Parmi ces physionomies esquissées au courant du récit, on remarquera celle de Crafty, le tacticien électoral appelé à combattre les menées de Gammon, lorsqu’il veut faire entrer Titmouse au parlement. Cette dernière n’est pas un portrait en l’air. Après nous avoir dépeint Crafty, le romancier le met à l’œuvre, et, dans cette lutte électorale à laquelle il nous fait assister jour par jour, heure par heure, l’intrépide agent déploie un aplomb, une dextérité, un sang-froid, qui rendraient sa défaite inexplicable, si la corruption, la hideuse corruption, interdite à Crafty par le grand seigneur qui l’emploie, n’était aux mains de Gammon la principale raison du triomphe de Titmouse. Que de révélations curieuses dans ce tableau de mœurs politiques ! Rapproché des procès retentissans qui affligent depuis quelques mois nos regards et nos consciences, combien de réflexions ne suggère-t-il pas ! Nous nous étonnons, nous nous indignons de ces marchés, où le vote de quelques malheureux paysans est surenchéri par d’audacieux spéculateurs.

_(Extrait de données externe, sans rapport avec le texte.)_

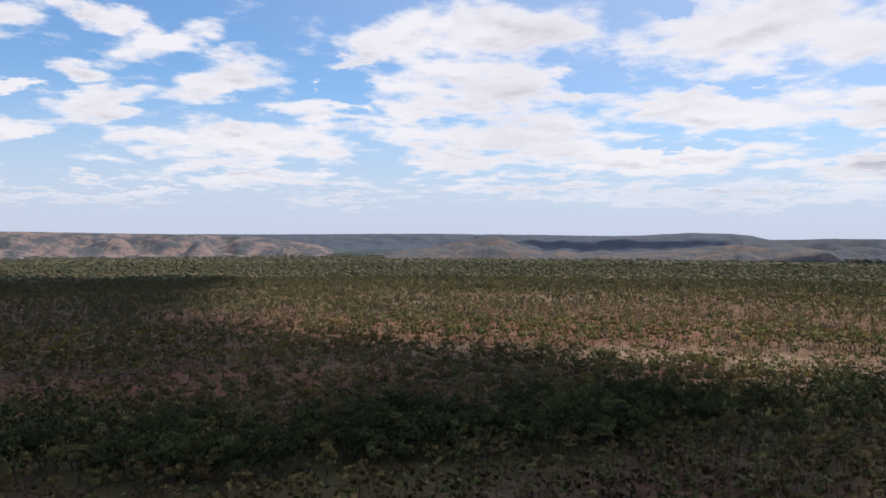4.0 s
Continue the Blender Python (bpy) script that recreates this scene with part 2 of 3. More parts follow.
grey = W.math("MULTIPLY", W.math("ADD", W.math("MULTIPLY", under, 0.55), W.smooth(masses, 0.40, 0.66, 0.0, 0.45)), W.smooth(thick, 0.2, 0.9))
cloud_colour = W.mix(grey, (0.93, 0.91, 0.965), (0.54, 0.53, 0.61))
air = W.vec("MULTIPLY", sky.outputs[0], (0.098, 0.126, 0.152))
near_sun = W.smooth(W.vec("DOT_PRODUCT", way, tuple(SUN_DIR)), 0.32, 0.72, 0.0, 0.5)
haze = W.math("MAXIMUM", W.smooth(elev, 0.0, 13.0, 0.92, 0.0), near_sun)
air = W.mix(haze, air, (0.605, 0.665, 0.845))
final = W.mix(cover, air, cloud_colour)
final = W.mix(W.smooth(elev, -1.0, -0.3), (0.10, 0.09, 0.07), final)
background = W.node("ShaderNodeBackground", Color=final, Strength=1.0)
W.tree.links.new(background.outputs[0], W.node("ShaderNodeOutputWorld").inputs[0])

# ---- materials ----


def material(name, colour, rough=0.9, **settings):
    """A principled material; colour(T) gives its base colour's socket and, if it likes, a height for the bump."""
    m = bpy.data.materials.new(name)
    m.use_nodes = True
    T = Tree(m.node_tree)
    got = colour(T)
    base, bump = got if isinstance(got, tuple) else (got, None)
    p = T.node("ShaderNodeBsdfPrincipled", Base_Color=base, Roughness=rough)
    p.inputs["Specular IOR Level"].default_value = settings.get("spec", 0.15)
    if bump is not None:
        b = T.node("ShaderNodeBump", Height=bump, Strength=settings.get("strength", 0.6), Distance=settings.get("distance", 0.3))
        T.tree.links.new(b.outputs[0], p.inputs["Normal"])
    T.tree.links.new(p.outputs[0], T.node("ShaderNodeOutputMaterial").inputs[0])
    return m


def place(T):
    return T.node("ShaderNodeNewGeometry").outputs["Position"]


def attribute(T, name):
    n = T.node("ShaderNodeAttribute")
    n.attribute_name = name
    return n.outputs["Fac"]


def ground_colour(T):
    p = place(T)
    fine, mid, wide = T.noise(p, 1.1, 6, 0.68), T.noise(p, 0.16, 6, 0.62), T.noise(p, 0.022, 4, 0.55)
    litter = T.smooth(T.noise(p, 0.34, 5, 0.65), 0.44, 0.62)
    soil = T.mix(T.smooth(mid, 0.38, 0.66), (0.078, 0.039, 0.024), (0.172, 0.096, 0.060))
    grass = T.mix(T.smooth(fine, 0.35, 0.7), (0.088, 0.062, 0.036), (0.195, 0.145, 0.088))
    base = T.mix(T.smooth(T.math("ADD", T.math("MULTIPLY", wide, 0.5), T.math("MULTIPLY", mid, 0.5)), 0.43, 0.56), soil, grass)
    straw = T.mix(T.smooth(fine, 0.35, 0.7), (0.150, 0.118, 0.062), (0.290, 0.235, 0.125))
    base = T.mix(T.math("MULTIPLY", attribute(T, "straw"), T.smooth(mid, 0.32, 0.58)), base, straw)
    dry = T.mix(T.smooth(fine, 0.3, 0.7), (0.178, 0.110, 0.072), (0.345, 0.235, 0.158))
    base = T.mix(T.math("MULTIPLY", attribute(T, "dry"), T.smooth(mid, 0.3, 0.6)), base, dry)
    red = T.mix(fine, (0.140, 0.056, 0.036), (0.245, 0.110, 0.072))
    base = T.mix(T.math("MULTIPLY", attribute(T, "red"), T.smooth(mid, 0.3, 0.6)), base, red)
    sand = T.mix(fine, (0.20, 0.132, 0.092), (0.345, 0.250, 0.180))
    base = T.mix(T.math("MULTIPLY", attribute(T, "sand"), T.smooth(mid, 0.34, 0.58)), base, sand)
    base = T.mix(T.math("MULTIPLY", litter, 0.65), base, T.mix(fine, (0.040, 0.030, 0.022), (0.095, 0.066, 0.044)))
    herb = T.mix(fine, (0.055, 0.057, 0.023), (0.120, 0.114, 0.050))
    base = T.mix(T.math("MULTIPLY", attribute(T, "green"), T.smooth(mid, 0.25, 0.55)), base, herb)
    # Blue-grey of hazy distant woods, painted onto the far ground.
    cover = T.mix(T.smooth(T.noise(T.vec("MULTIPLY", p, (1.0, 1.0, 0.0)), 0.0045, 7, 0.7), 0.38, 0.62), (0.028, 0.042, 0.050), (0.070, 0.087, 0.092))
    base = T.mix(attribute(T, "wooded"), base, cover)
    return base, T.math("ADD", fine, T.math("MULTIPLY", mid, 2.0))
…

Que dirions-nous si l’on venait nous signaler dans une de nos villes de province l’existence d’un club comme celui dont parle Warren, institué, organisé pour la vente en bloc de tous les suffrages que ses membres peuvent porter dans l’urne ? Le Quaint Club de Grilston et ses cent neuf votans, marchandés tour à tour par Gammon et par Crafty, — traitant avec les deux par l’entremise de Ben Bran, le boulanger ; — vendu au premier moyennant 10 livres (250 francs par tête d’électeur), — prêt à rompre le marché dès qu’on enchérit sur le prix convenu, -réservant sa décision finale jusqu’au dernier moment pour tirer meilleur parti de cette marchandise de plus en plus précieuse, — n’est-ce pas là, pour le lecteur français, une révélation, une surprise, même après ce qu’il a vu ou pu savoir ? N’assiste-t-il pas avec une sorte de stupeur à ces conférences mystérieuses où, par un seul mot, quelquefois par un geste, se prennent des engagemens réprouvés et punis par la loi ? Ne se demandera-t-il pas, effrayé, si la longue pratique du gouvernement constitutionnel a pour dernier résultat cette vénalité savante, insaisissable, qui a ses règles, son argot, sa police, que la justice du pays ne peut frapper, et que l’opinion blasée a cessé de flétrir ?

Ce vaste édifice de la juridiction anglaise, où s’amoncellent juxtaposées tant d’institutions de dates diverses, Warren, nous l’avons dit, y a passé une notable portion de sa vie ; aussi nous le fait-il parcourir en guide expérimenté.